During the last meeting of the ISHRS in Kuala Lumpur there were much discussion about what the impact of various types of punches had in the donor area, both in terms of healing and of management of the donor.

An interesting article from Dr. True explains how when the surgeon extracts a single unit from the donor via FUE it’s important to follow a procedure that will allow to preserve the existing architecture of the donor.

The thinned or “pitted” appearance of the donor area after extraction FUE is linked, according to Dr. True, mostly to the area that is left devoid of hair, more than the size of the punch used for extractions. As is shown in the drawing below the extraction of the follicle at the center of a particular sector of the donor results in leaving a larger bald area, while extracting a follicle adjacent to a group of adjacent follicles produces only a small increase in the size of the area deprived of hair.
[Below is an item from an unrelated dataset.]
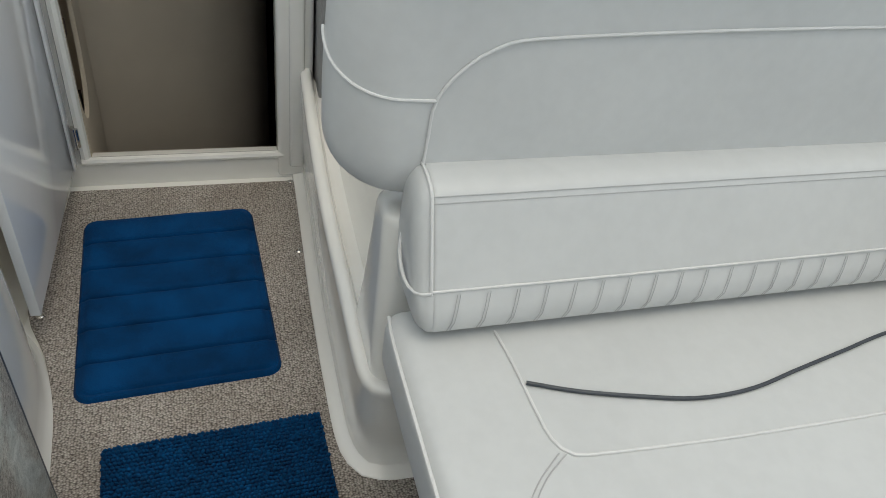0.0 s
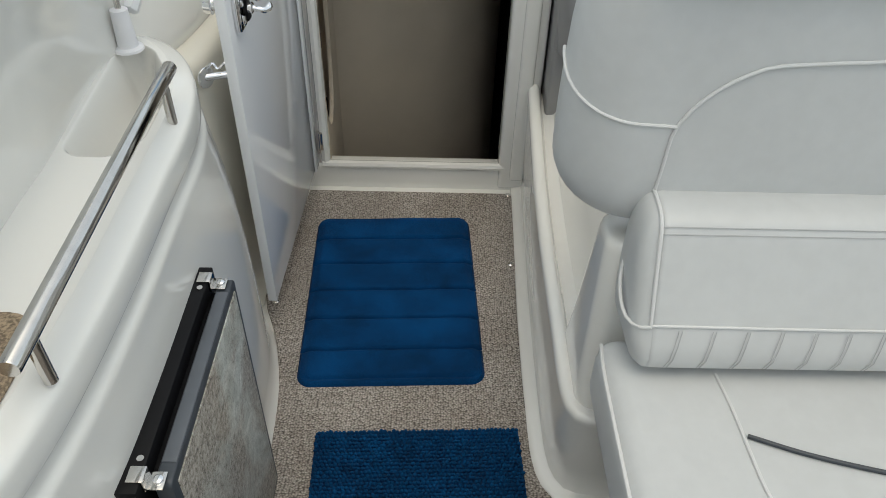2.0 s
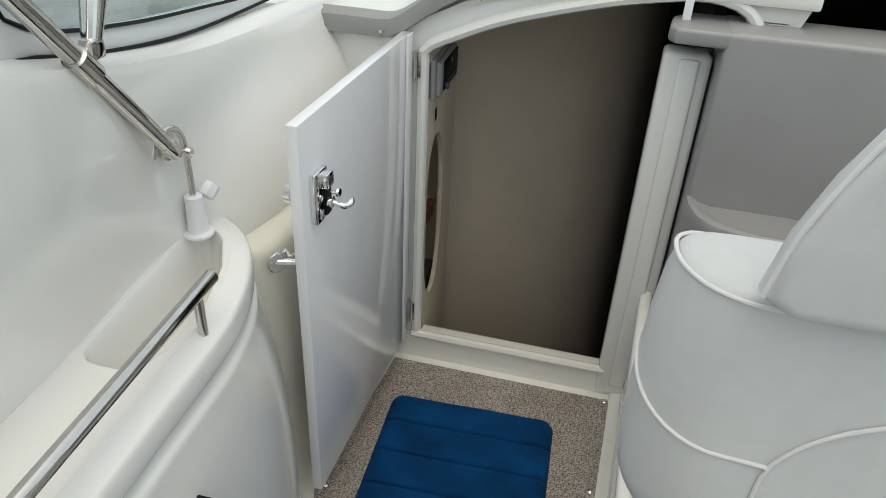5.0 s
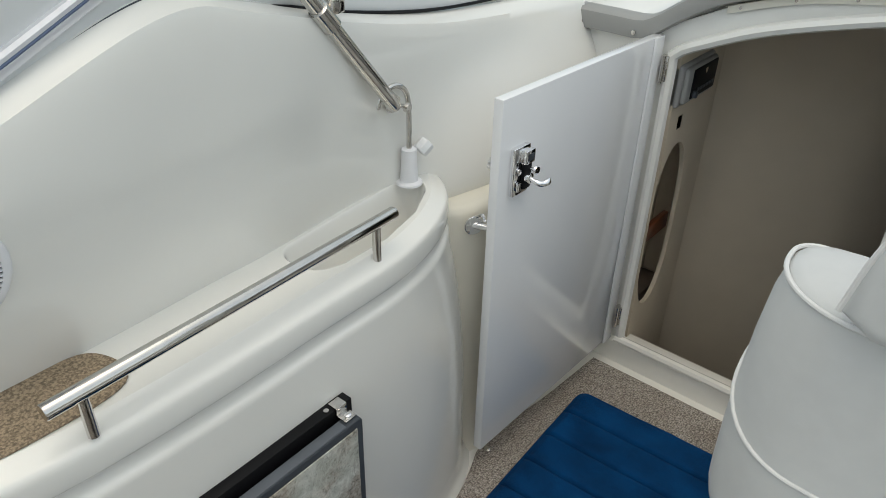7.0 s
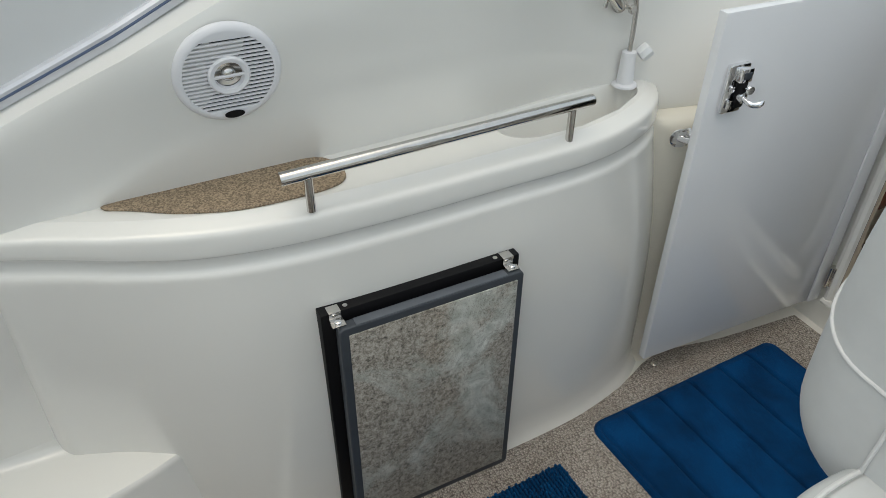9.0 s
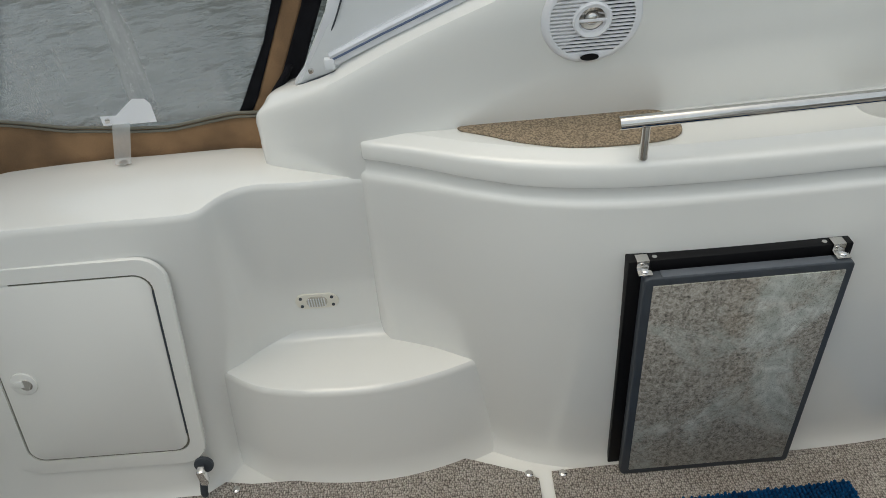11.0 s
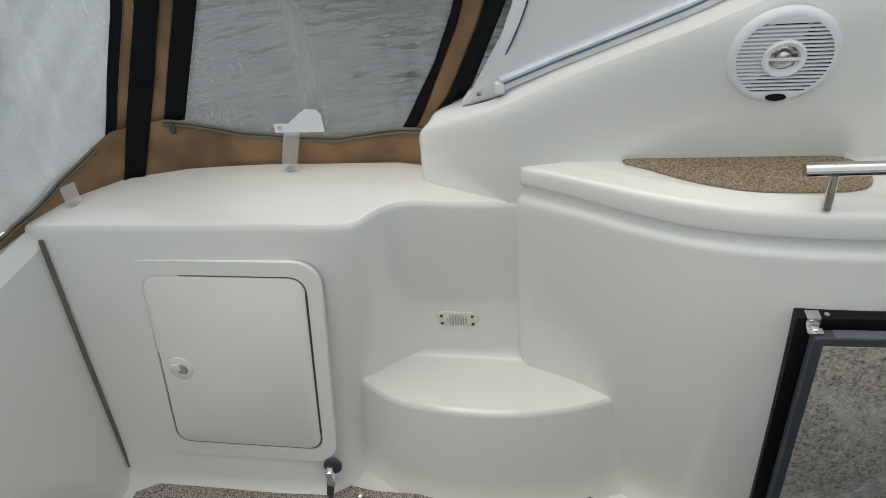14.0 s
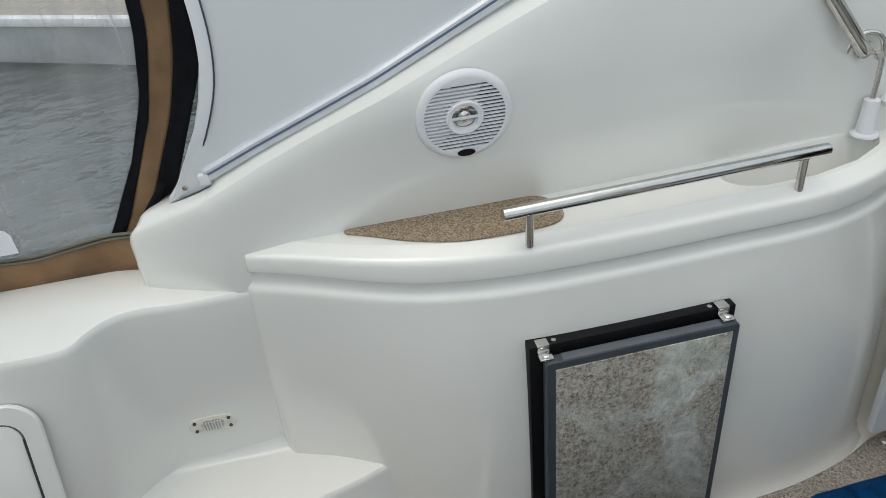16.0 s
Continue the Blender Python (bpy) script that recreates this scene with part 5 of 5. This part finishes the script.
part("flap", grid([[on_canvas(0.862, 0.77, 0.019), on_canvas(0.935, 0.77, 0.019)], [on_canvas(0.862, 0.788, 0.019), on_canvas(0.912, 0.788, 0.019)], [on_canvas(0.870, 0.80, 0.02), on_canvas(0.893, 0.802, 0.02)]]), WPLAST, tb)
bp = on_canvas(0.955, 0.761, 0.019)
part("button", moved(disc(0.005, 0.003, 0.001, 12), facing(bp, (1, 0.1, 0))), STEEL, tb)

# ---- plain hull sides that close the boat ----
hull_plan = [(-0.44, -2.98), (-0.44, -2.5), (-0.45, -2.0), (-0.54, -1.0), (-0.70, 0.0), (-0.70, 1.2), (-0.45, 2.62), (1.8, 2.62), (2.15, 1.2), (2.15, 0.0), (2.12, -2.98)]
hl = cr(hull_plan + hull_plan[:1], 120)
ob = part("hull", grid([[(0.72 + (x - 0.72) * k, y * (0.5 + 0.5 * k), z) for x, y in hl] for k, z in ((0.80, -1.05), (0.90, -0.5), (0.98, 0.2), (1.0, 0.655))]), GEL)
tagged(ob, "plain white gelcoat hull sides", "hull", kind="structure")

# ---- outside: water and the neighbouring dock ----
ob = part("water", box((-300, -300, -1.2), (300, 300, -0.95), 0), WATER)
tagged(ob, "rippled grey harbour water", "water", kind="structure")
dock = thing("dock", "weathered plank dock with a white float edge", "dock")
DK = pose(-7.2, -3.475, 0, 0, 0, -118.5)
# along the edge is x, away from the boat is -y
part("float", moved(box((-14, -3.0, -0.90), (14, -0.02, -0.46), 0.03), DK), FLOAT, dock, "grey dock float")
part("edge_beam", moved(box((-14, -0.10, -0.47), (14, 0.04, -0.38), 0.01), DK), WPLAST, dock)
plank = prism([(-0.068, 0), (0.068, 0), (0.068, 0.04), (-0.068, 0.04)], -3.0, -0.10, "y", 0.004, 1)
pm = None
for k in range(100):
    if pm is None:
        o = part("plank", moved(plank, Matrix.Identity(4)), DOCKWOOD, dock)
        pm = o.data
    else:
        o = new("plank", pm)
        o.parent = dock
    o.matrix_basis = DK @ Matrix.Translation((-7 + 0.145 * k, 0, -0.44))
Strategic vision in the selection of follicles and the partial extraction of a group of follicles instead of their complete extraction are two factors that must be taken into consideration and which represent an important development for the FUE technique, especially because they allow to preserve better the donor area both at the level of final aesthetic appearance after the extraction as well as at the management level of the same in view of possible future interventions.

The red circles in the image shown above indicate the follicles removed from the middle of a particular sector of the donor and the blue circles show the extent of the bald area resulting from extraction.

The orange circles indicate an extracted follicle that was adjacent to a follicular group and the green circles show the extent of the area devoid of hair that results after FUE extraction.